At the 1999 American Society of Clinical Oncology (ASCO) meeting, the Eastern Cooperative Oncology Group (ECOG) and intergroup presented data from a trial in which premenopausal women with estrogen receptor–positive tumors were randomized to receive CAF alone, CAF plus goserelin (Zoladex), or CAF plus goserelin and tamoxifen for 5 years.[6] Estrogen levels measured at the completion of chemotherapy were used to define patients as physiologically premenopausal or postmenopausal at the time that they began endocrine treatment. Only patients whose post-chemotherapy estrogen levels were in the premenopausal range benefited from the addition of goserelin, and only those with post-chemotherapy estrogen levels in the postmenopausal range derived a benefit from the addition of tamoxifen.
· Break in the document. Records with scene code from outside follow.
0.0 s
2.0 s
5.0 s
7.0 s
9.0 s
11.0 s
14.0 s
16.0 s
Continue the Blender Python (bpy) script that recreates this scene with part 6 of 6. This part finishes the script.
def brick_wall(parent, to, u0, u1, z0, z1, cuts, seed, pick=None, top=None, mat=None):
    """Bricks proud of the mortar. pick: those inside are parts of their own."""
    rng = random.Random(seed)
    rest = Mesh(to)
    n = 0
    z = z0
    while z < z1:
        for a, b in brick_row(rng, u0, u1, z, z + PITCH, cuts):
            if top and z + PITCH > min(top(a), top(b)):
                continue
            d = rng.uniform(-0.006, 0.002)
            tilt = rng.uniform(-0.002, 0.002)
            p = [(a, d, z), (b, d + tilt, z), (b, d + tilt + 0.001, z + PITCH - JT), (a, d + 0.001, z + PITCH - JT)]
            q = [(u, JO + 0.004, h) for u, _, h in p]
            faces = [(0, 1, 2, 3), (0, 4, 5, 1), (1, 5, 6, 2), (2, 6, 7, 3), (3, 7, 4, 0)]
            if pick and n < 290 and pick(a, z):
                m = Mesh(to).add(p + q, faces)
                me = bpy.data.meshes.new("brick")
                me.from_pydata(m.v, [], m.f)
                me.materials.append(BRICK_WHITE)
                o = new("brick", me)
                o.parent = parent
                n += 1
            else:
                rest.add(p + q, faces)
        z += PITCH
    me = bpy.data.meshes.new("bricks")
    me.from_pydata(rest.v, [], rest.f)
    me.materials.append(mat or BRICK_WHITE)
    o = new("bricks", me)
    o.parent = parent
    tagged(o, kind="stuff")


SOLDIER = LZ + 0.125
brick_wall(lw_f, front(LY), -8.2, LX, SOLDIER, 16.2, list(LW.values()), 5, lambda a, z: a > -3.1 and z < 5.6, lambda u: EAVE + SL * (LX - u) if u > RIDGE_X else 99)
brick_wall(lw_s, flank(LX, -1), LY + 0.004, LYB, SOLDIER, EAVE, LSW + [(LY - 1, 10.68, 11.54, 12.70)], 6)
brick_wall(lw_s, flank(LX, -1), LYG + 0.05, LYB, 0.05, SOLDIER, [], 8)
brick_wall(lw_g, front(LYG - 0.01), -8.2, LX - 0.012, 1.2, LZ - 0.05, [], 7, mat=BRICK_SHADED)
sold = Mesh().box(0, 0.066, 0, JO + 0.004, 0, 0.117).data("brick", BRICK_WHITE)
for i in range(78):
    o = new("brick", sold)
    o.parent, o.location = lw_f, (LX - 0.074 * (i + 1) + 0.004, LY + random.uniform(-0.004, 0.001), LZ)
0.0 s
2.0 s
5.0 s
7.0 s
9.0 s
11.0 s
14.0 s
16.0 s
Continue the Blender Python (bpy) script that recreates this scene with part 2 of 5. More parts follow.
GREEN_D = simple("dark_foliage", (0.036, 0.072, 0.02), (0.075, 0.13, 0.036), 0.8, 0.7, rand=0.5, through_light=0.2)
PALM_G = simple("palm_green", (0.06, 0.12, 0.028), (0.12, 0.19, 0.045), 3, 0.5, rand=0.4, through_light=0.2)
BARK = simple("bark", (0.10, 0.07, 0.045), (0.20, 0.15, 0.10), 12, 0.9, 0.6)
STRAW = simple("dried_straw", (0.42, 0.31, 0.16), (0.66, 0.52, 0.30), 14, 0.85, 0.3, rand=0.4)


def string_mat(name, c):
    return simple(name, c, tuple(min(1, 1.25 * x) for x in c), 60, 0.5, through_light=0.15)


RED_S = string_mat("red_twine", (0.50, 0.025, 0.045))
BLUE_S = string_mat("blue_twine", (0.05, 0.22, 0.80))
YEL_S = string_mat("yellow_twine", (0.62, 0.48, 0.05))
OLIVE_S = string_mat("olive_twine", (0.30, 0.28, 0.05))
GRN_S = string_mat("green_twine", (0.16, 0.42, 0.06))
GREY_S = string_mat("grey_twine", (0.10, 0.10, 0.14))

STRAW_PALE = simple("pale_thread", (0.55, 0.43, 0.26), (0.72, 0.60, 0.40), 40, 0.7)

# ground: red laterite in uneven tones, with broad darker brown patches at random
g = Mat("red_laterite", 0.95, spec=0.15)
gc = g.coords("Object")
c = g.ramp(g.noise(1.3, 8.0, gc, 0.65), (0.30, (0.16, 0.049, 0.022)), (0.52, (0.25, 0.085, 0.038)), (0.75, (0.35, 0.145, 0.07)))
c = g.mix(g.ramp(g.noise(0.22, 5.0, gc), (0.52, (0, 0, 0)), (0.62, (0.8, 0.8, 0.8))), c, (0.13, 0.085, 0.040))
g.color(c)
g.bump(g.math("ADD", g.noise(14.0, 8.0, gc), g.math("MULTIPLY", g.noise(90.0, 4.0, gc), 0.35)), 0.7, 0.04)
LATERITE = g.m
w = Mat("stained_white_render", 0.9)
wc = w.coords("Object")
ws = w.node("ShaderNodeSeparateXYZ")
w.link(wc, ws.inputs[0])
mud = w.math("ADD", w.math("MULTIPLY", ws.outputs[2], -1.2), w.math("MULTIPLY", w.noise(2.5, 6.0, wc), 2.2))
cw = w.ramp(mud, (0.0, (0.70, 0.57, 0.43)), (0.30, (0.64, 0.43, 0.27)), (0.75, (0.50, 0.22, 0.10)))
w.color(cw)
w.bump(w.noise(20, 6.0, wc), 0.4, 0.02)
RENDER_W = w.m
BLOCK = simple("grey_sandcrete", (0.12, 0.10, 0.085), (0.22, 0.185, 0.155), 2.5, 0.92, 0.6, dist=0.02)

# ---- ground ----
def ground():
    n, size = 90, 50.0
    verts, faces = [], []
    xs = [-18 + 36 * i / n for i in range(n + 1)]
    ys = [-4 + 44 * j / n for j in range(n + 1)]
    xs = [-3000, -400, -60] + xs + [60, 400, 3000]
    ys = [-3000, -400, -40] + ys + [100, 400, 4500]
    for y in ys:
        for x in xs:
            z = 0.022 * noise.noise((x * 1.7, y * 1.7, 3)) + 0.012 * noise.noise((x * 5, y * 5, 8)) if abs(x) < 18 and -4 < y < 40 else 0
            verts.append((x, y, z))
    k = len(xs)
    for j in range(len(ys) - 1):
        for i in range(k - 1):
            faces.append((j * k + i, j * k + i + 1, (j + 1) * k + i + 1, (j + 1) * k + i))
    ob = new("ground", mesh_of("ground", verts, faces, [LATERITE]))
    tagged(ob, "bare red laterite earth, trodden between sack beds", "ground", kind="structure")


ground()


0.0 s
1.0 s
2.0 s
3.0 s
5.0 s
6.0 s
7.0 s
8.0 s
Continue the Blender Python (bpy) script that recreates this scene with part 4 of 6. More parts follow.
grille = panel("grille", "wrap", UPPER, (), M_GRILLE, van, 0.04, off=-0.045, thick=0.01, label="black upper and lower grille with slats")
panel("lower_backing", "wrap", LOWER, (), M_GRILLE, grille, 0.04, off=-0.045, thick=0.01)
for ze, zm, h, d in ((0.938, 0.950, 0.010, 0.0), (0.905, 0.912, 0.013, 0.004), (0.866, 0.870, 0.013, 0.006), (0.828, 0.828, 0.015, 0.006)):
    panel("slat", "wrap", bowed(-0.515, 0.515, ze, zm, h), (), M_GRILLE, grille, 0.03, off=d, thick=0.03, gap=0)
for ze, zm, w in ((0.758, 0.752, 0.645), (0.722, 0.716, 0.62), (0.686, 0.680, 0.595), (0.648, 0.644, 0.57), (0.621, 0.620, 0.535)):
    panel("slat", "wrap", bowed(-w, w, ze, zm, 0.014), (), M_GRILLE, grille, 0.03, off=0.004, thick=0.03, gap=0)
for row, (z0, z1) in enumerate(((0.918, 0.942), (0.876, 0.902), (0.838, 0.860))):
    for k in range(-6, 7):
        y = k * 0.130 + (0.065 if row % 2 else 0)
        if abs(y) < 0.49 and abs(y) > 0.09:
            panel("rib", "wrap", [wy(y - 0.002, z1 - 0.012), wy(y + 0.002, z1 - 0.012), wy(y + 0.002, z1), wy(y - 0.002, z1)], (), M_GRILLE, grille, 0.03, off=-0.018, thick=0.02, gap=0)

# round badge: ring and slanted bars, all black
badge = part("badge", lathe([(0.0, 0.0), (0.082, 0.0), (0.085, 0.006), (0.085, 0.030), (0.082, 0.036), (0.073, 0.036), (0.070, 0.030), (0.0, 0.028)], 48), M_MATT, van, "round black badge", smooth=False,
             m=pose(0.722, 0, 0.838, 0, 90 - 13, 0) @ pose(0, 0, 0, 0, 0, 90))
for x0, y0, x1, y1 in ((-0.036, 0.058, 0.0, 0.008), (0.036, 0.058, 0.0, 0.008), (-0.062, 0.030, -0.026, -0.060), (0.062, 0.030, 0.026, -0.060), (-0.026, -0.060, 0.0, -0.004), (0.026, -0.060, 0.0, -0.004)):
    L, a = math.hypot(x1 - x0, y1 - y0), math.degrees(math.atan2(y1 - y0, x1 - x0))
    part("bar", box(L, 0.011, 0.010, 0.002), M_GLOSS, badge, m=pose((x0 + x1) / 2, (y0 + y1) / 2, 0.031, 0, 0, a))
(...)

These observations indicate the importance of performing separate analyses of comparisons of endocrine therapy alone vs endocrine therapy plus chemotherapy in premenopausal and postmenopausal women. Optimal endocrine therapy in this younger group must include ovarian ablation and tamoxifen. A study that compares tamoxifen alone with tamoxifen and chemotherapy in premenopausal women (such as NSABP B-16) may really be comparing inadequate endocrine therapy (tamoxifen) with optimal endocrine therapy (chemically induced ovarian ablation plus tamoxifen for 5 years).

References

1. Early Breast Cancer Trialists Collaborative Group: Polychemotherapy for early breast cancer: An overview of the randomised trials: Early Breast Cancer Trialists’ Collaborative Group. Lancet 352:930-942, 1998.

2. Henderson IC: Chemotherapy for metastatic disease, in Harris JR, Hellman S, Henderson IC, et al (eds): Breast Diseases, 2nd ed, pp 604-665. Philadelphia, JB Lippincott, 1991.

3. Boccardo F, Rubagotti A, Bruzzi P, et al: Chemotherapy vs tamoxifen vs chemotherapy plus tamoxifen in node positive, estrogen receptor positive breast cancer patients: Results of a multicentric Italian Study. J Clin Oncol 8:1310-1320, 1990.

4. Boccardo F, Rubagotti A, Amoroso D, et al: Chemotherapy vs tamoxifen vs chemotherapy plus tamoxifen in node-positive, oestrogen-receptor positive breast cancer patients: An update at 7 years of the 1st GROCTA (Breast Cancer Adjuvant Chemo-Hormone Therapy Cooperative Group) trial. Eur J Cancer 28:673-680, 1992.

5. Fisher B, Redmond C, Legault-Poisson S, et al: Postoperative chemotherapy and tamoxifen compared with tamoxifen alone in the treatment of postive-node breast cancer patients aged 50 years and older with tumors responsive to tamoxifen: Results from the National Surgical Adjuvant Breast and Bowel Project B-16. J Clin Oncol 8:1005-1018, 1990.

6. Davidson N, O’Neill A, Vukov A, et al: Effect of chemohormonal therapy in premenopausal, node positive, receptor positive breast cancer: An Eastern Cooperative Oncology Group phase III intergroup trial (E5188, INT-0101) (abstract). Proc Am Soc Clin Oncol 18:67a, 1999.